Ну, конечно, я не была круглые сутки одна. Рядом за стеной жила семья моей тетушки, я часто бывала с ними, большую часть дня на самом деле. Но те часы, когда я оставалась одна, мне казались бесконечными, длинными. И я переживала постоянно какое-то состояние страха, а чего боялась – сама не знала. Ничего конкретно не боялась, а просто боялась, вот был страх и всё! Особенно вечером, когда мама и папа работали во вторую смену, тётушка меня приводила и говорила «укладывайся спать». Я закрывала дверь, пыталась спать, но не всегда это у меня получалось, и я постоянно боялась.

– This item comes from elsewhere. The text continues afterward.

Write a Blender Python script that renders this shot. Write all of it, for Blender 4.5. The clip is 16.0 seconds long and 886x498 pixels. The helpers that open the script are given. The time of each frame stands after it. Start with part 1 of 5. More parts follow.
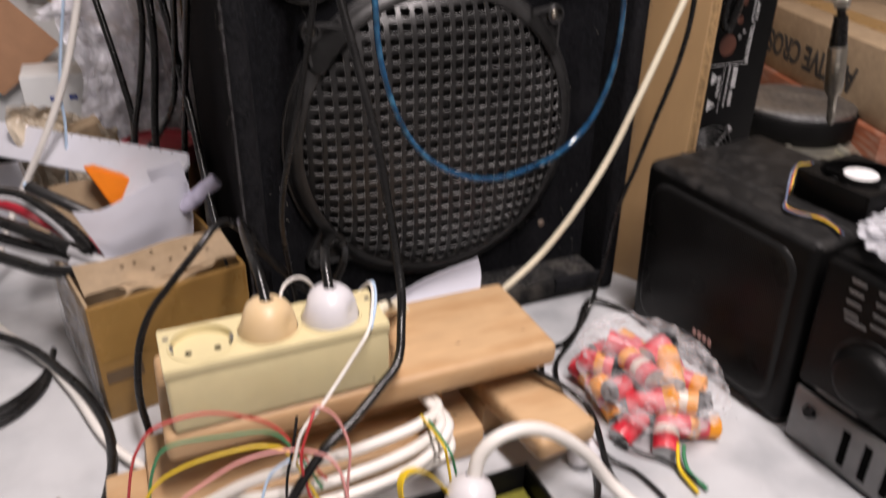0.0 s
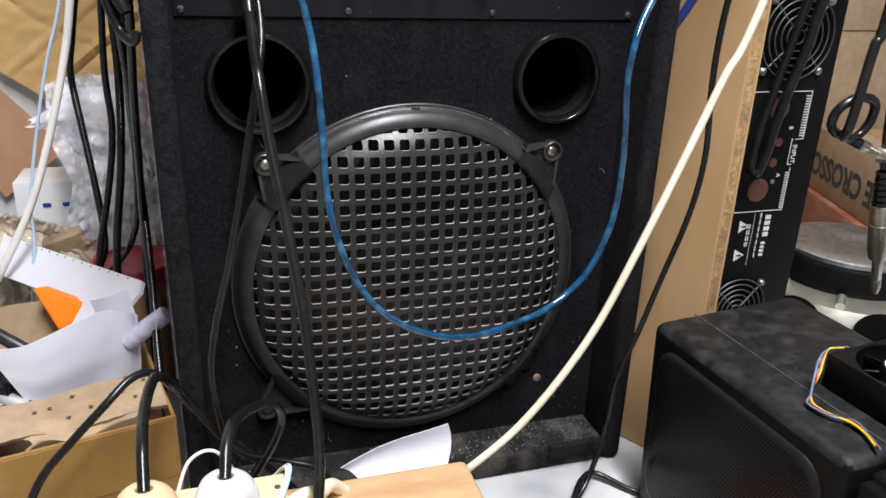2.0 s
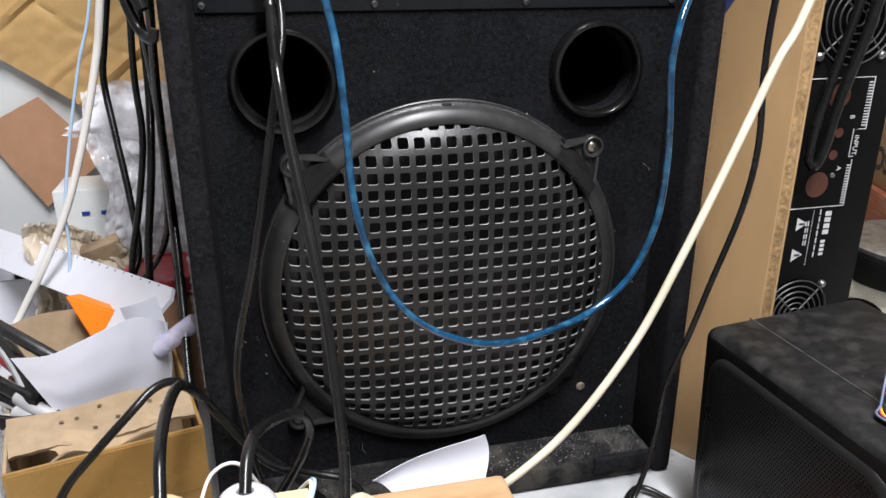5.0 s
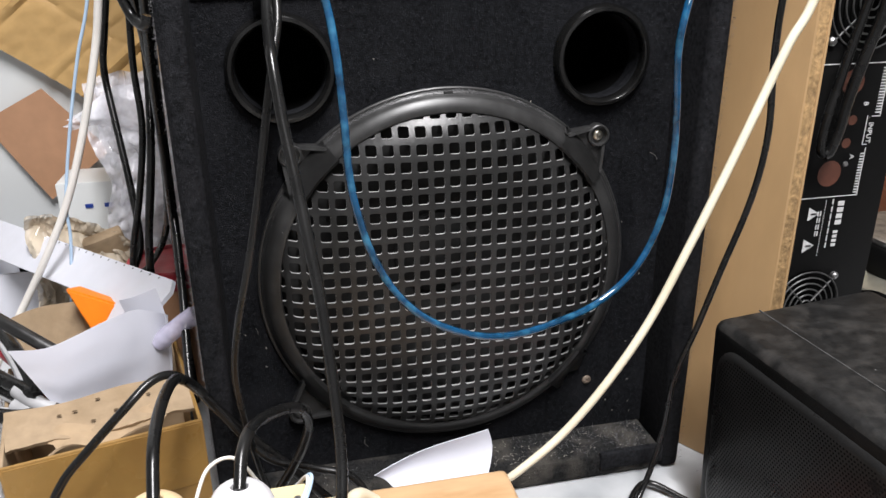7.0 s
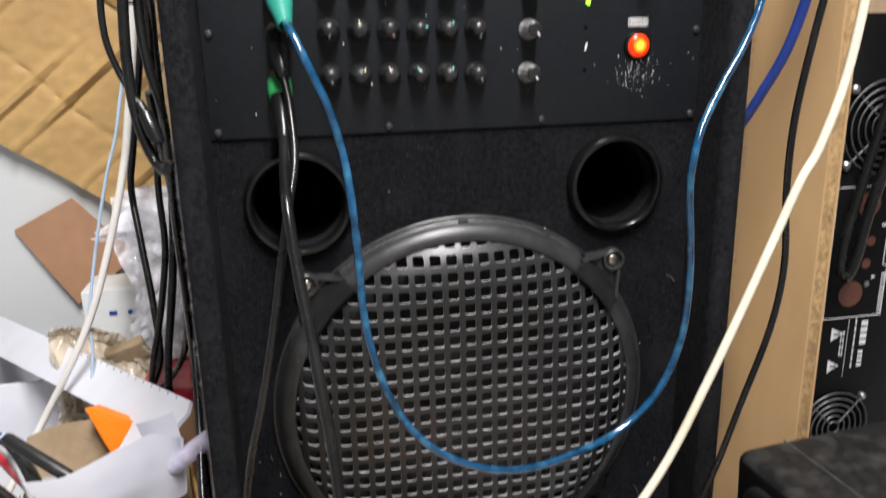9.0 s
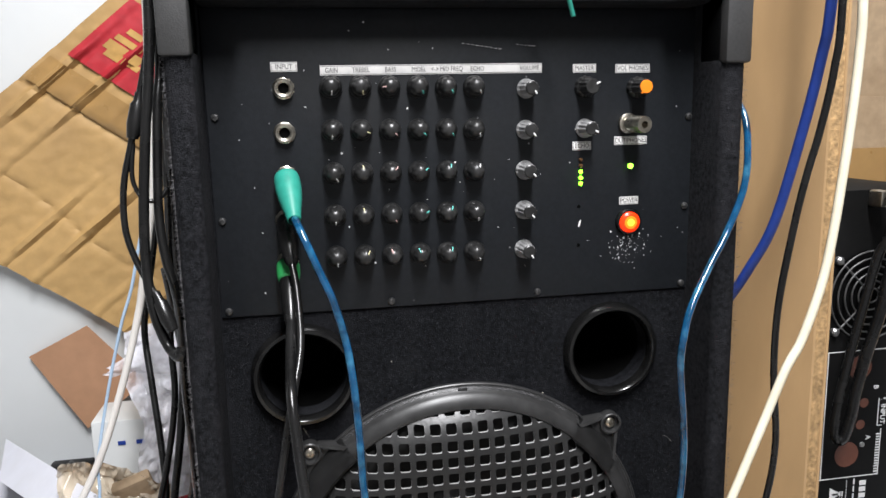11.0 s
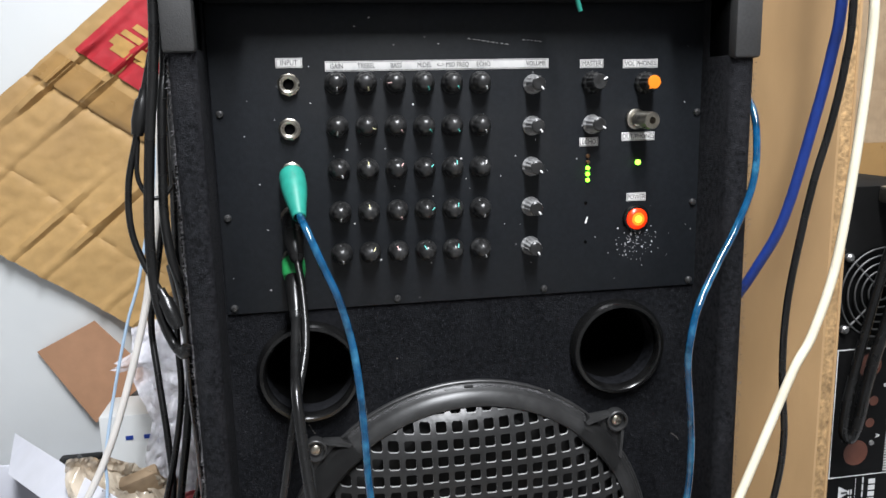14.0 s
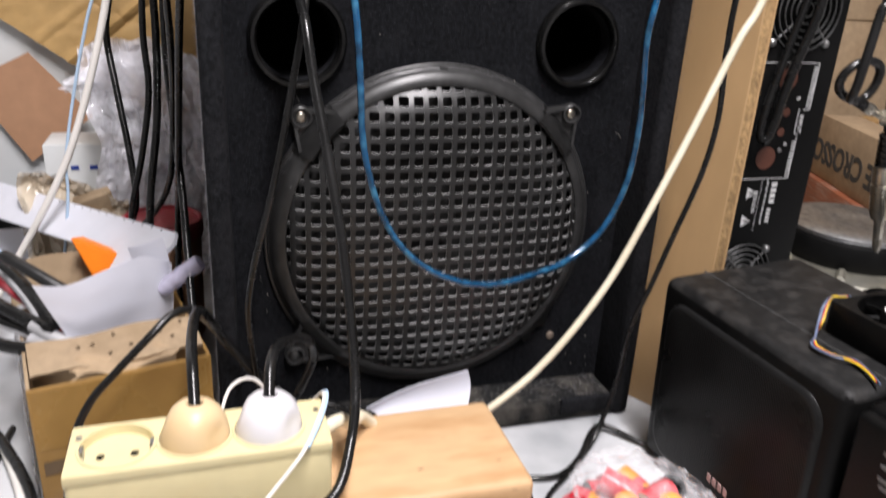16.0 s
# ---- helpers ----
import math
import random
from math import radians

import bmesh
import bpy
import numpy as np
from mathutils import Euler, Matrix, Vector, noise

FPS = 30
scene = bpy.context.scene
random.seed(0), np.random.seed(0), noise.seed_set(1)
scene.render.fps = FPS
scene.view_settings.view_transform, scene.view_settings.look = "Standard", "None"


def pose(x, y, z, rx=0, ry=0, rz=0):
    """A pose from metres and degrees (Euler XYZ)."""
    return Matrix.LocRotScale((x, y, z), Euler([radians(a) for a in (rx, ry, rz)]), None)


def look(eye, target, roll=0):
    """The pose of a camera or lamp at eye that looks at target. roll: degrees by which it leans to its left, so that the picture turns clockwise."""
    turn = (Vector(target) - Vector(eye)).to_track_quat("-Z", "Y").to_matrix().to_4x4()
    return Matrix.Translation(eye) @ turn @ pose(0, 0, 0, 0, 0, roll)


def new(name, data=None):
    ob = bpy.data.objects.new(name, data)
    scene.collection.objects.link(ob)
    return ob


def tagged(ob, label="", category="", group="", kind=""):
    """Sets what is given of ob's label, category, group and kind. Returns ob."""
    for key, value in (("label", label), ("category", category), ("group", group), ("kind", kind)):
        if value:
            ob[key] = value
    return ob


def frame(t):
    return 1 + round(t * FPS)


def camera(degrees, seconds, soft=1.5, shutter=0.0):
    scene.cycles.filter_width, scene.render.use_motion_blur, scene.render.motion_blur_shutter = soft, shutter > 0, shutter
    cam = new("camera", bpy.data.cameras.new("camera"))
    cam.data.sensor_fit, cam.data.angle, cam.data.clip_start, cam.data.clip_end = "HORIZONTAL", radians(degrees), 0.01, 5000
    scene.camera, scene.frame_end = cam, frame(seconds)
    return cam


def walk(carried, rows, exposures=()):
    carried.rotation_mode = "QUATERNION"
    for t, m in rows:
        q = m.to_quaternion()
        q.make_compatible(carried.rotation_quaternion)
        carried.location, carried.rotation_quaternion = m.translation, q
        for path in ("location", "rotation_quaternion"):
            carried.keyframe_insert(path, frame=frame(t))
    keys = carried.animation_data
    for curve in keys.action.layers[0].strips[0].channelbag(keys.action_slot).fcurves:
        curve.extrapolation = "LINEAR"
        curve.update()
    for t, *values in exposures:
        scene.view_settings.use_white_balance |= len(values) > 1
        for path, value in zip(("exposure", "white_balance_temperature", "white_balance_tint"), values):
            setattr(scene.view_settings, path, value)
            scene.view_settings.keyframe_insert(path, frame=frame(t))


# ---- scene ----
cam = camera(60.7, 16.0, shutter=0.5)
PATH = [
    (0, (-0.071, -0.649, 0.441), (0.63, 0.971, -0.498), 1.0),
    (0.3, (-0.048, -0.633, 0.465), (0.609, 1.064, -0.365), 0.9),
    (0.5, (-0.034, -0.619, 0.468), (0.614, 1.099, -0.327), 1.4),
    (0.7, (-0.019, -0.614, 0.463), (0.614, 1.123, -0.302), 1.4),
    (1, (0.013, -0.603, 0.455), (0.628, 1.15, -0.285), 2.1),
    (1.5, (0.043, -0.586, 0.452), (0.632, 1.182, -0.275), 2.3),
    (2, (0.044, -0.581, 0.454), (0.605, 1.196, -0.272), 2.0),
    (2.5, (0.045, -0.571, 0.452), (0.575, 1.218, -0.269), 1.5),
    (3, (0.046, -0.568, 0.456), (0.544, 1.23, -0.266), 0.8),
    (3.5, (0.051, -0.568, 0.456), (0.523, 1.238, -0.262), 0.2),
    (4, (0.053, -0.567, 0.453), (0.508, 1.246, -0.26), -0.1),
    (4.5, (0.054, -0.56, 0.446), (0.495, 1.255, -0.267), -0.2),
    (4.7, (0.057, -0.56, 0.443), (0.499, 1.257, -0.267), -0.1),
    (7, (0.071, -0.552, 0.435), (0.48, 1.265, -0.292), -0.5),
    (7.5, (0.072, -0.549, 0.433), (0.469, 1.275, -0.285), -0.6),
    (8, (0.078, -0.546, 0.433), (0.46, 1.295, -0.25), -0.9),
    (8.5, (0.078, -0.54, 0.44), (0.448, 1.324, -0.183), -1.1),
    (9, (0.081, -0.542, 0.474), (0.442, 1.348, -0.07), -1.3),
    (9.5, (0.082, -0.542, 0.53), (0.449, 1.37, 0.074), -1.5),
    (10, (0.089, -0.55, 0.547), (0.454, 1.377, 0.156), -1.4),
    (12.5, (0.089, -0.547, 0.55), (0.41, 1.397, 0.207), -1.8),
    (13, (0.09, -0.545, 0.548), (0.407, 1.399, 0.203), -1.9),
    (13.5, (0.092, -0.548, 0.548), (0.407, 1.395, 0.194), -1.8),
    (14, (0.091, -0.547, 0.551), (0.416, 1.392, 0.183), -1.4),
    (14.5, (0.084, -0.545, 0.547), (0.434, 1.382, 0.14), -0.8),
    (15, (0.069, -0.555, 0.509), (0.488, 1.337, 0.014), 0.4),
    (15.5, (0.042, -0.58, 0.46), (0.536, 1.265, -0.134), 1.8),
    (16, (0.011, -0.616, 0.429), (0.58, 1.157, -0.3), 3.2),
]
walk(cam, [(t, look(eye, target, roll)) for t, eye, target, roll in PATH],
     exposures=((0.0, -0.62, 7100, 21), (0.5, -0.40, 6850, 17), (0.9, -0.25, 6600, 14), (1.5, -0.06, 6450, 13), (4.5, 0.0, 6400, 11), (9.0, 0.04, 6650, 11), (10.0, 0.0, 6600, 11),
                (12.5, 0.0, 6250, 9), (14.5, 0.0, 6250, 9), (15.3, -0.04, 6500, 12), (16.0, -0.10, 6650, 15)))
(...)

Вот мама как-то пыталась снять с меня этот страх, говорила, что бояться ничего не нужно, что ничего нет такого, о чем в сказках рассказывают: никаких чертей, ведьм и нечистой силы нет. Моя мама в общем-то была довольно верующим человеком, конечно, не как это сейчас говорят, воцерковленным что ли, тогда и слова такого не было, это же слово теперешних лет. А когда шла мимо церкви, то она заходила, могла и свечу поставить и помолиться. Выходит, она, верующий человек, привила у меня первые, так сказать, зачатки неверия в какие-то потусторонние силы. Вообще ни во что, ни в чёрта, и в бога. В общем, заложила в меня основу материалистического мировоззрения и атеизма.
Тетушкины слова, а у нее был достаточно образный язык, и она выговаривала всегда четко кому-то что-то или о ком-то, говорила например: «Аа, да у него душу черт еще при рождении уволок» или «да хосподи, что с ним считаться, душу дьяволу продал». Вот мама говорила, никакого черта нет, да и души нет, говорила она, и отец убеждал тоже их, что ее нет, и мама пересказывал немудреные слова деда, о том, почему души нет у человека, мол, вот он, как фельдшер, хорошо знал строение человеческого организма. Там в человеке же все пригнано, один какой-то орган к другому, и никаких там пространств для души нет. Ну никаких! Мол, даже если душа просто дух и воздух – и то, какое-то местечко внутри человека, а такого местечка внутри человека абсолютно нет. И вот это пыталась внушить мне моя мама.